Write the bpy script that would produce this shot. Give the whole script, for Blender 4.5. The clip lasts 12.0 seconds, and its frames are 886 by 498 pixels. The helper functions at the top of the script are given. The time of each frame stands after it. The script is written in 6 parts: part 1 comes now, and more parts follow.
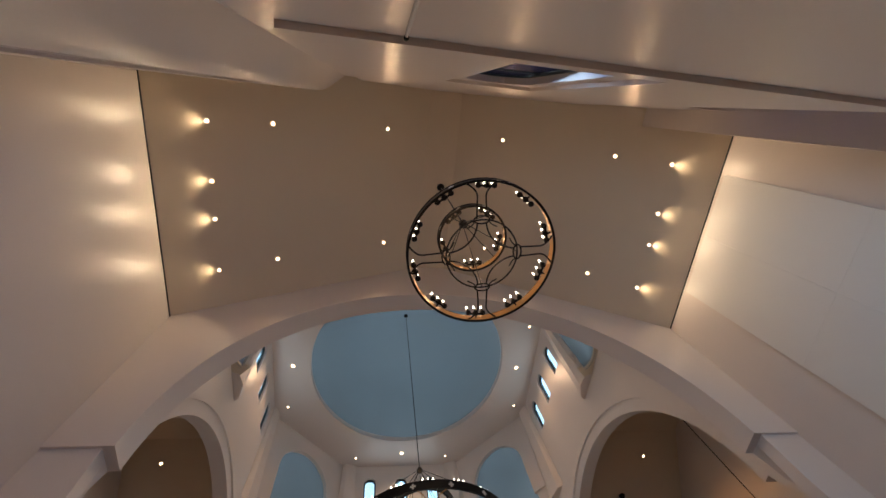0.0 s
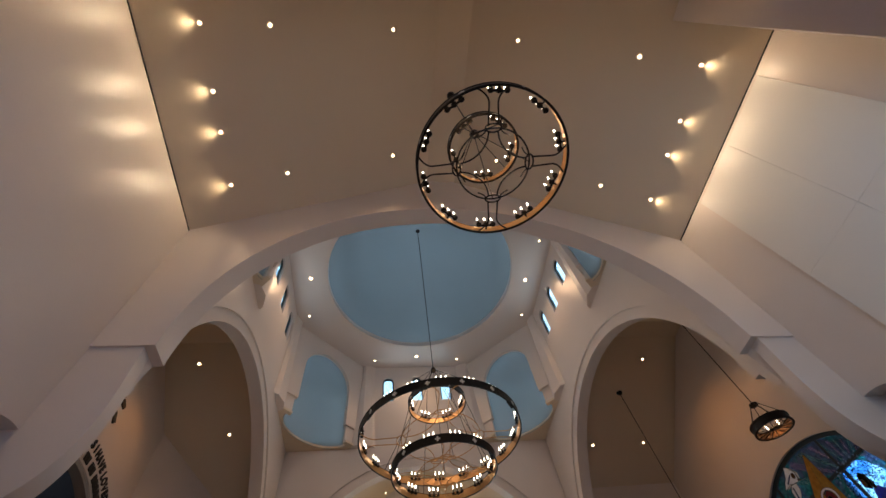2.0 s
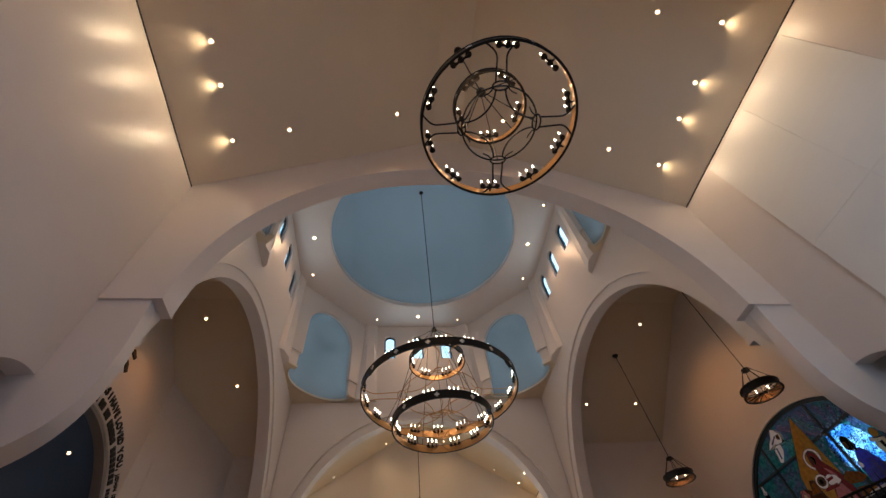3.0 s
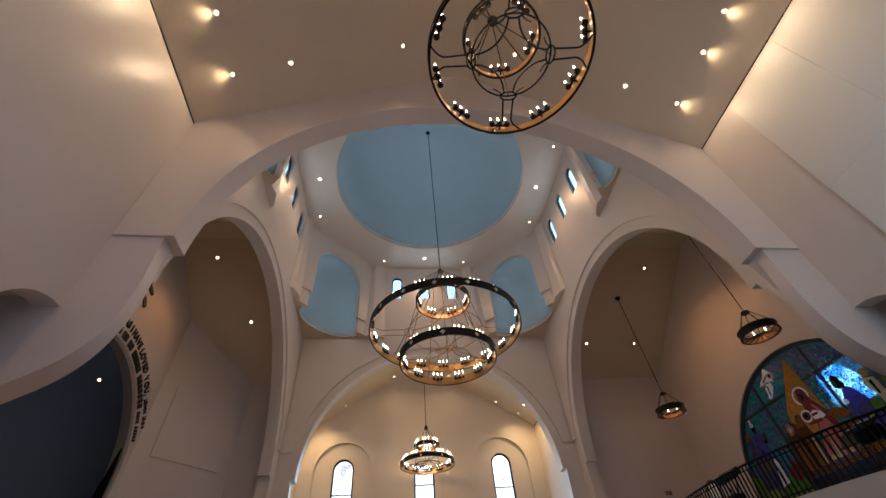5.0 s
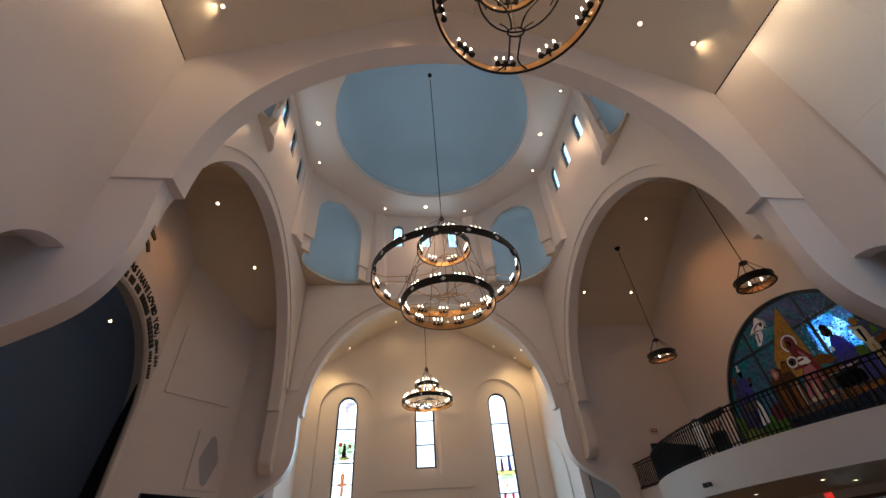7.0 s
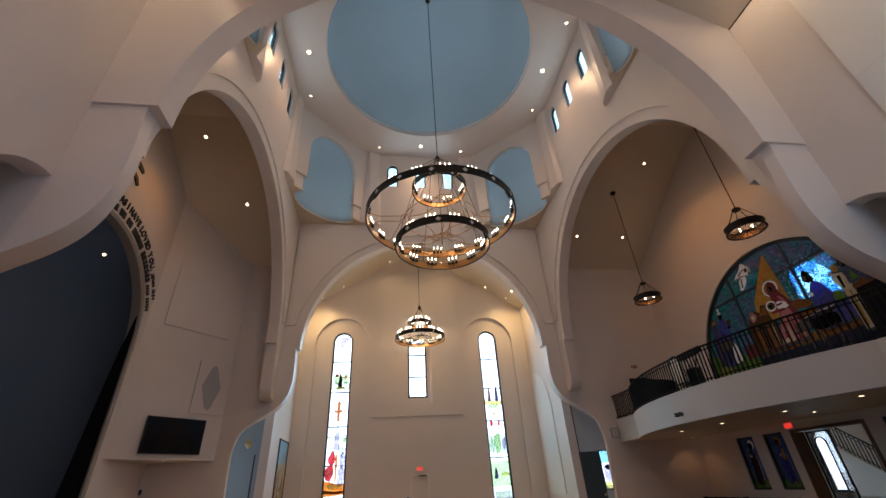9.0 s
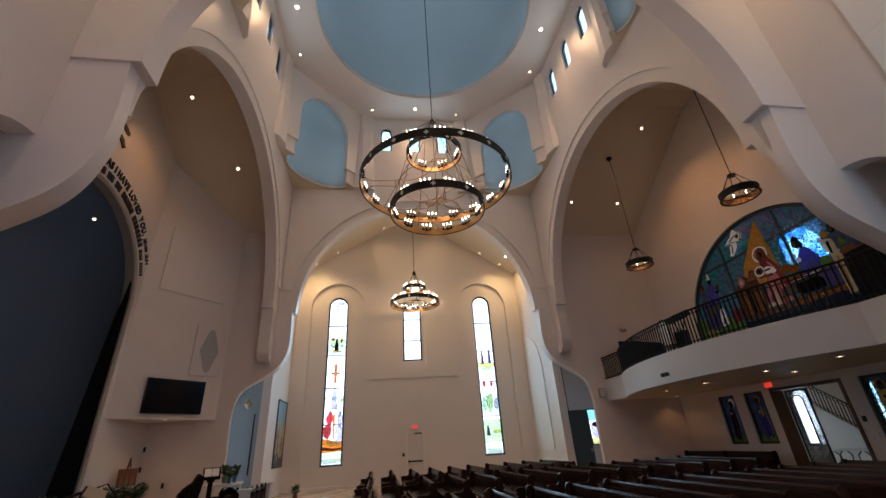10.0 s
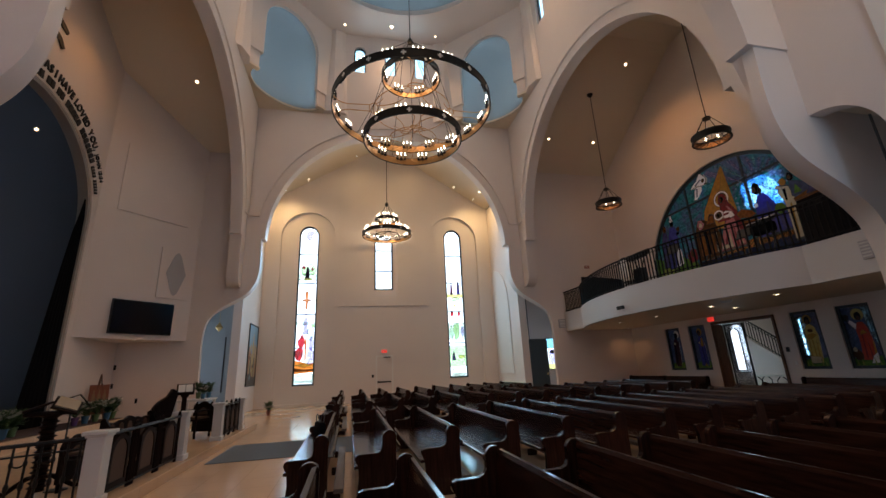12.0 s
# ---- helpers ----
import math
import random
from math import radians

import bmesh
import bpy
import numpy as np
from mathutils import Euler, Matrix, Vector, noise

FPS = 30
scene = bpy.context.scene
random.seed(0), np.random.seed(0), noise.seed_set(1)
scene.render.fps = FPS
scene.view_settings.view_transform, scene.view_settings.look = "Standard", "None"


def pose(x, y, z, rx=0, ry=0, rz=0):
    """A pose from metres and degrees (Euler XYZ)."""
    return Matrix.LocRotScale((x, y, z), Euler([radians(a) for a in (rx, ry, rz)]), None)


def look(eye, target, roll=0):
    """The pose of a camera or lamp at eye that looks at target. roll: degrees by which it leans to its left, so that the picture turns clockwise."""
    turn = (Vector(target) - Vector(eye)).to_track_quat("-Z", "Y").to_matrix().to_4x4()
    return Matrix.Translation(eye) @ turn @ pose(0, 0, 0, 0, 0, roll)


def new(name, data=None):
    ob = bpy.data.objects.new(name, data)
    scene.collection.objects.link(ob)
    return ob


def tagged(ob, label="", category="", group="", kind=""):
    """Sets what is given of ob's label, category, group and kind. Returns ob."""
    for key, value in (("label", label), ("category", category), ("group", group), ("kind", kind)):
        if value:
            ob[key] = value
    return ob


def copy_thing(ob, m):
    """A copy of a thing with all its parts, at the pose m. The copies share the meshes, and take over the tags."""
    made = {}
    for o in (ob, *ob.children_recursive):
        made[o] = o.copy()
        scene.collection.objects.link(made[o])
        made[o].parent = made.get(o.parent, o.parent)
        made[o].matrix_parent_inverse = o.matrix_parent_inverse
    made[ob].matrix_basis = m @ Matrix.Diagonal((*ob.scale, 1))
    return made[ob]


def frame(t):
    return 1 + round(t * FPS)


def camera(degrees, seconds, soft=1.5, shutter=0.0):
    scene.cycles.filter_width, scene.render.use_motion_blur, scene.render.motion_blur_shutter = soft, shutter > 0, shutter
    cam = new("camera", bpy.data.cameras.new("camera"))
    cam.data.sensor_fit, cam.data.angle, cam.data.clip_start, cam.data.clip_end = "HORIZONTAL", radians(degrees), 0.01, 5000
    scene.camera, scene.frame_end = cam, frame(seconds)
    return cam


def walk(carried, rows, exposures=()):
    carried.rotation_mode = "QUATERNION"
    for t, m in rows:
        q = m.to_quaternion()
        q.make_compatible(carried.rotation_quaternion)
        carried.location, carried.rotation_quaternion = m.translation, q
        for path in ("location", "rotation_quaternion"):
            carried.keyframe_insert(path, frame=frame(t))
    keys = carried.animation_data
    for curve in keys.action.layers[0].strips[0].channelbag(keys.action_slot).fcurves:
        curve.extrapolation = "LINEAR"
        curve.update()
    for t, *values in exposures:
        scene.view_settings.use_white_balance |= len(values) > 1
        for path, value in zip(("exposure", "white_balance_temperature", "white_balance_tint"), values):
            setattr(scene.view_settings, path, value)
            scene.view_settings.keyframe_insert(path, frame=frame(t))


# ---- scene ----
EXPOSURES = [(0.0, -0.27), (3.0, -0.17), (6.0, -0.05), (9.0, 0.07), (12.0, 0.15)]
cam = camera(94.58, 12.0)
# seconds, eye x, y, z, yaw, pitch, roll in degrees
PATH = [
    (0, -1.866, -12.748, 2.030, -25.26, 68.69, -20.67),
    (0.5, -1.863, -12.721, 2.009, -21.24, 65.98, -16.82),
    (1, -1.861, -12.697, 1.992, -18.27, 63.25, -14.66),
    (1.5, -1.857, -12.677, 1.978, -16.41, 60.67, -13.11),
    (2, -1.852, -12.662, 1.966, -14.74, 57.98, -11.66),
    (2.5, -1.846, -12.649, 1.956, -13.43, 55.45, -10.11),
    (3, -1.844, -12.637, 1.946, -12.41, 52.95, -8.48),
    (5, -1.855, -12.596, 1.896, -9.58, 45.25, -5.79),
    (5.5, -1.859, -12.587, 1.884, -8.73, 43.53, -5.55),
    (6, -1.860, -12.573, 1.875, -8.54, 41.89, -5.23),
    (6.5, -1.862, -12.558, 1.867, -8.40, 40.06, -4.75),
    (7, -1.869, -12.542, 1.854, -8.58, 38.26, -4.54),
    (9, -1.914, -12.489, 1.782, -8.99, 30.24, -3.57),
    (9.5, -1.925, -12.477, 1.759, -9.27, 27.98, -3.62),
    (10, -1.935, -12.464, 1.733, -9.58, 25.55, -3.73),
    (10.5, -1.943, -12.451, 1.705, -10.17, 23.14, -3.70),
    (11, -1.950, -12.442, 1.678, -11.03, 20.77, -3.34),
    (11.5, -1.954, -12.439, 1.652, -11.99, 18.48, -3.10),
    (12, -1.957, -12.437, 1.627, -13.14, 16.24, -2.76),
]
walk(cam, [(t, pose(x, y, z, 0, 0, yaw) @ pose(0, 0, 0, 90 + pitch) @ pose(0, 0, 0, 0, 0, roll)) for t, x, y, z, yaw, pitch, roll in PATH], EXPOSURES)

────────

What the task requires:
Retype the whole listing, keeping every line identical and omitting all pictures.

Correct response:
Write the bpy script that would produce this shot. Give the whole script, for Blender 4.5. The clip lasts 12.0 seconds, and its frames are 886 by 498 pixels. The helper functions at the top of the script are given. The time of each frame stands after it. The script is written in 6 parts: part 1 comes now, and more parts follow.
0.0 s
2.0 s
3.0 s
5.0 s
7.0 s
9.0 s
10.0 s
12.0 s
# ---- helpers ----
import math
import random
from math import radians

import bmesh
import bpy
import numpy as np
from mathutils import Euler, Matrix, Vector, noise

FPS = 30
scene = bpy.context.scene
random.seed(0), np.random.seed(0), noise.seed_set(1)
scene.render.fps = FPS
scene.view_settings.view_transform, scene.view_settings.look = "Standard", "None"


def pose(x, y, z, rx=0, ry=0, rz=0):
    """A pose from metres and degrees (Euler XYZ)."""
    return Matrix.LocRotScale((x, y, z), Euler([radians(a) for a in (rx, ry, rz)]), None)


def look(eye, target, roll=0):
    """The pose of a camera or lamp at eye that looks at target. roll: degrees by which it leans to its left, so that the picture turns clockwise."""
    turn = (Vector(target) - Vector(eye)).to_track_quat("-Z", "Y").to_matrix().to_4x4()
    return Matrix.Translation(eye) @ turn @ pose(0, 0, 0, 0, 0, roll)


def new(name, data=None):
    ob = bpy.data.objects.new(name, data)
    scene.collection.objects.link(ob)
    return ob


def tagged(ob, label="", category="", group="", kind=""):
    """Sets what is given of ob's label, category, group and kind. Returns ob."""
    for key, value in (("label", label), ("category", category), ("group", group), ("kind", kind)):
        if value:
            ob[key] = value
    return ob


def copy_thing(ob, m):
    """A copy of a thing with all its parts, at the pose m. The copies share the meshes, and take over the tags."""
    made = {}
    for o in (ob, *ob.children_recursive):
        made[o] = o.copy()
        scene.collection.objects.link(made[o])
        made[o].parent = made.get(o.parent, o.parent)
        made[o].matrix_parent_inverse = o.matrix_parent_inverse
    made[ob].matrix_basis = m @ Matrix.Diagonal((*ob.scale, 1))
    return made[ob]


def frame(t):
    return 1 + round(t * FPS)


def camera(degrees, seconds, soft=1.5, shutter=0.0):
    scene.cycles.filter_width, scene.render.use_motion_blur, scene.render.motion_blur_shutter = soft, shutter > 0, shutter
    cam = new("camera", bpy.data.cameras.new("camera"))
    cam.data.sensor_fit, cam.data.angle, cam.data.clip_start, cam.data.clip_end = "HORIZONTAL", radians(degrees), 0.01, 5000
    scene.camera, scene.frame_end = cam, frame(seconds)
    return cam


def walk(carried, rows, exposures=()):
    carried.rotation_mode = "QUATERNION"
    for t, m in rows:
        q = m.to_quaternion()
        q.make_compatible(carried.rotation_quaternion)
        carried.location, carried.rotation_quaternion = m.translation, q
        for path in ("location", "rotation_quaternion"):
            carried.keyframe_insert(path, frame=frame(t))
    keys = carried.animation_data
    for curve in keys.action.layers[0].strips[0].channelbag(keys.action_slot).fcurves:
        curve.extrapolation = "LINEAR"
        curve.update()
    for t, *values in exposures:
        scene.view_settings.use_white_balance |= len(values) > 1
        for path, value in zip(("exposure", "white_balance_temperature", "white_balance_tint"), values):
            setattr(scene.view_settings, path, value)
            scene.view_settings.keyframe_insert(path, frame=frame(t))


# ---- scene ----
EXPOSURES = [(0.0, -0.27), (3.0, -0.17), (6.0, -0.05), (9.0, 0.07), (12.0, 0.15)]
cam = camera(94.58, 12.0)
# seconds, eye x, y, z, yaw, pitch, roll in degrees
PATH = [
    (0, -1.866, -12.748, 2.030, -25.26, 68.69, -20.67),
    (0.5, -1.863, -12.721, 2.009, -21.24, 65.98, -16.82),
    (1, -1.861, -12.697, 1.992, -18.27, 63.25, -14.66),
    (1.5, -1.857, -12.677, 1.978, -16.41, 60.67, -13.11),
    (2, -1.852, -12.662, 1.966, -14.74, 57.98, -11.66),
    (2.5, -1.846, -12.649, 1.956, -13.43, 55.45, -10.11),
    (3, -1.844, -12.637, 1.946, -12.41, 52.95, -8.48),
    (5, -1.855, -12.596, 1.896, -9.58, 45.25, -5.79),
    (5.5, -1.859, -12.587, 1.884, -8.73, 43.53, -5.55),
    (6, -1.860, -12.573, 1.875, -8.54, 41.89, -5.23),
    (6.5, -1.862, -12.558, 1.867, -8.40, 40.06, -4.75),
    (7, -1.869, -12.542, 1.854, -8.58, 38.26, -4.54),
    (9, -1.914, -12.489, 1.782, -8.99, 30.24, -3.57),
    (9.5, -1.925, -12.477, 1.759, -9.27, 27.98, -3.62),
    (10, -1.935, -12.464, 1.733, -9.58, 25.55, -3.73),
    (10.5, -1.943, -12.451, 1.705, -10.17, 23.14, -3.70),
    (11, -1.950, -12.442, 1.678, -11.03, 20.77, -3.34),
    (11.5, -1.954, -12.439, 1.652, -11.99, 18.48, -3.10),
    (12, -1.957, -12.437, 1.627, -13.14, 16.24, -2.76),
]
walk(cam, [(t, pose(x, y, z, 0, 0, yaw) @ pose(0, 0, 0, 90 + pitch) @ pose(0, 0, 0, 0, 0, roll)) for t, x, y, z, yaw, pitch, roll in PATH], EXPOSURES)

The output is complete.